SEC Serves Bitcoin Exchange Setback

The U.S. Securities and Exchange Commission’s former Chairman Arthur Levitt doesn’t think the regulator is equipped to handle bitcoin, the cryptocurrency that has been surging in value all year.

According to a news report in Reuters, Levitt made the comments at the Economist’s Finance Disrupted conference in New York. “I think the tendency of the Commission has been to stay away from bitcoin,” the former SEC chairman was quoted as saying. “They have too many other issues that they are dealing with now that they don’t want to take on something as complex from a regulatory point of view as bitcoin is.”

The comments on the part of the former SEC head come just a day after Grayscale Investments said Intercontinental Exchange Inc.’s NYSE Arca exchange pulled out a request to list a Bitcoin Investment Trust with the regulator, saying the SEC had previously rejected two bids for an exchange listing of cryptocurrency investment products.

“Although digital currency market regulation continues to rapidly evolve, at this time Grayscale does not believe there have been enough regulatory developments to prompt the SEC to approve the … application,” Grayscale said in a statement, reported Reuters. The Bitcoin Investment Trust is trading over the counter, which doesn’t face the same regulations, noted the report.

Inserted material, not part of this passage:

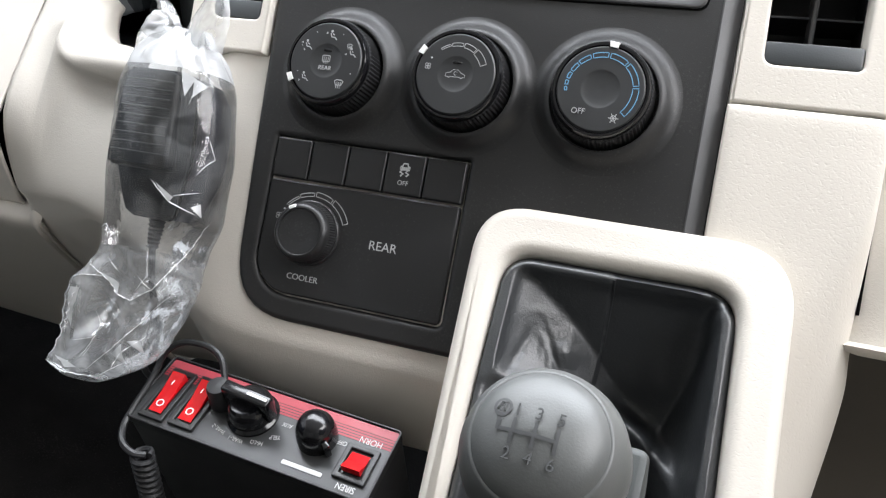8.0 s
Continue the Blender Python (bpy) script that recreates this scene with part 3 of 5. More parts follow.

The Bitcoin Investment Trust isn’t the only one pulling its registration documents with the SEC for a bitcoin fund. A separate Reuters report noted that Van Eck Associates Corp pulled its registration application for a bitcoin fund after the SEC said they wouldn’t review the filing until after futures contracts on bitcoin start trading.

The bitcoin moves come around the same time that JPMorgan Chief Executive Jamie Dimon has called cryptocurrency a fraud and said he would fire any trader within the firm that traded it. The executive predicted that eventually, the bitcoin market will implode. It is currently trading at $4,100, quadrupling in value since December. “It could be at $20,000 before this happens, but it will eventually blow up,” Dimon said earlier in September, according to Reuters.